WRITTEN TASK
Quote the whole listing word for word. Do not include the pictures.
──────── DATA SECTION
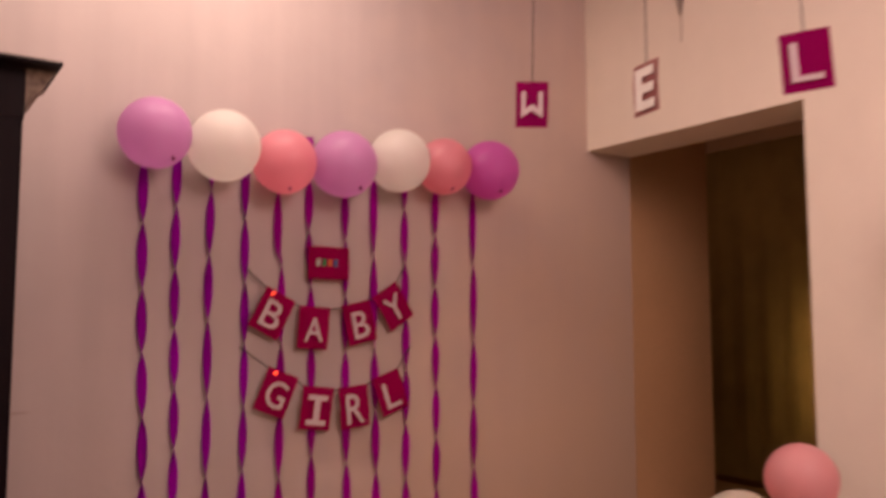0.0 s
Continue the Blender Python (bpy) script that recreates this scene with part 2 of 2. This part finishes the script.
def tube(points, radius, sides=7):
    """A thin cord through the points."""
    bm = bmesh.new()
    rings = []
    pts = [Vector(p) for p in points]
    for i, p in enumerate(pts):
        d = (pts[min(i + 1, len(pts) - 1)] - pts[max(i - 1, 0)]).normalized()
        a = d.orthogonal().normalized()
        b = d.cross(a)
        rings.append([bm.verts.new(p + radius * (a * math.cos(2 * math.pi * k / sides) + b * math.sin(2 * math.pi * k / sides)))
                      for k in range(sides)])
    for r, s in zip(rings, rings[1:]):
        for k in range(sides):
            bm.faces.new((r[k], r[(k + 1) % sides], s[(k + 1) % sides], s[k]))
    bm.faces.new(rings[0])
    bm.faces.new(rings[-1])
    return bm


def lathe(profile, sides=24):
    """Turns (radius, height) pairs about z."""
    bm = bmesh.new()
    rings = [[bm.verts.new((r * math.cos(2 * math.pi * k / sides), r * math.sin(2 * math.pi * k / sides), z)) for k in range(sides)]
             for r, z in profile]
    for a, b in zip(rings, rings[1:]):
        for k in range(sides):
            bm.faces.new((a[k], a[(k + 1) % sides], b[(k + 1) % sides], b[k]))
    bm.faces.new(rings[0])
    bm.faces.new(rings[-1])
    return bm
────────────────
ANSWER FOR THE TASK
0.0 s
Continue the Blender Python (bpy) script that recreates this scene with part 2 of 2. This part finishes the script.
def tube(points, radius, sides=7):
    """A thin cord through the points."""
    bm = bmesh.new()
    rings = []
    pts = [Vector(p) for p in points]
    for i, p in enumerate(pts):
        d = (pts[min(i + 1, len(pts) - 1)] - pts[max(i - 1, 0)]).normalized()
        a = d.orthogonal().normalized()
        b = d.cross(a)
        rings.append([bm.verts.new(p + radius * (a * math.cos(2 * math.pi * k / sides) + b * math.sin(2 * math.pi * k / sides)))
                      for k in range(sides)])
    for r, s in zip(rings, rings[1:]):
        for k in range(sides):
            bm.faces.new((r[k], r[(k + 1) % sides], s[(k + 1) % sides], s[k]))
    bm.faces.new(rings[0])
    bm.faces.new(rings[-1])
    return bm


def lathe(profile, sides=24):
    """Turns (radius, height) pairs about z."""
    bm = bmesh.new()
    rings = [[bm.verts.new((r * math.cos(2 * math.pi * k / sides), r * math.sin(2 * math.pi * k / sides), z)) for k in range(sides)]
             for r, z in profile]
    for a, b in zip(rings, rings[1:]):
        for k in range(sides):
            bm.faces.new((a[k], a[(k + 1) % sides], b[(k + 1) % sides], b[k]))
    bm.faces.new(rings[0])
    bm.faces.new(rings[-1])
    return bm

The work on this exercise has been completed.